Posted: Monday, September 24, 2001

The attack on the World Trade Center a week ago was thousands of miles and several time zones away from Alaska, but it couldn't have hit closer to home.

The tragedy brought to a halt the rhythm of everyday life even in the state's most isolated reaches, as families struggled to cope with the horror and the military scrambled to keep all planes grounded.

Alaskans like to brag that we are a different country altogether, set apart from the United States by integrity, will and common sense.

That pretension was nowhere to be found Sept. 11, when terrorists slammed commuter jets into the Pennsylvania countryside, the Pentagon and the World Trade Center.

When the center's two towers collapsed, we collapsed. As the toll of dead and missing climbed to an estimated 5,000, stunned Alaskans donated blood, prayed for victims, flew national colors and weighed the future.

Those were our families that perished, our brothers and sisters. They were black, white, Native American, Christians, Jews and Muslims. Most importantly, they were Americans.
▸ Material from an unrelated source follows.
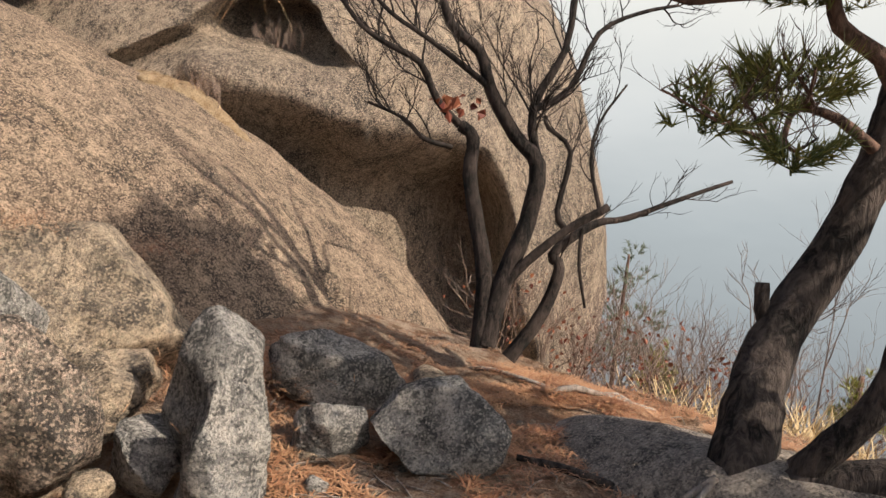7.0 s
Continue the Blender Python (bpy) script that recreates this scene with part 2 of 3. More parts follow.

The attack, by an unknown enemy, has drawn comparisons to Pearl Harbor. Like that event and others surrounding World War II, the struggle to come will teach us much about ourselves.

Though it wasn't until 1964 that Congress passed the Civil Rights Act prohibiting racial and religious discrimination, World War II made America realize that the same xenophobia that perverted Hitler was rampant in our own backyard.

Even today, Alaska struggles with civil rights. Ironically, the terrorist attacks were carried out just a few hours before an 11-member panel appointed by Gov. Tony Knowles planned to tackle the state's most divisive racial issue: subsistence.

In part to secure subsistence rights for Natives, the Alaska Federation of Natives recently took its agenda to the United Nations. The Alaska Constitutional Legal Defense Conservation Fund, meanwhile, has filed a lawsuit to prevent a rural subsistence preference and to force Knowles to appeal the Katie John lawsuit.

The subsistence battle, as it has been known, hardly seemed worth mentioning last week. As the shock of the tragedy subsides and the subsistence issue returns to the front pages, let's remember that underneath the caustic rhetoric and the finger-pointing, we are all Americans, and we are all just human beings.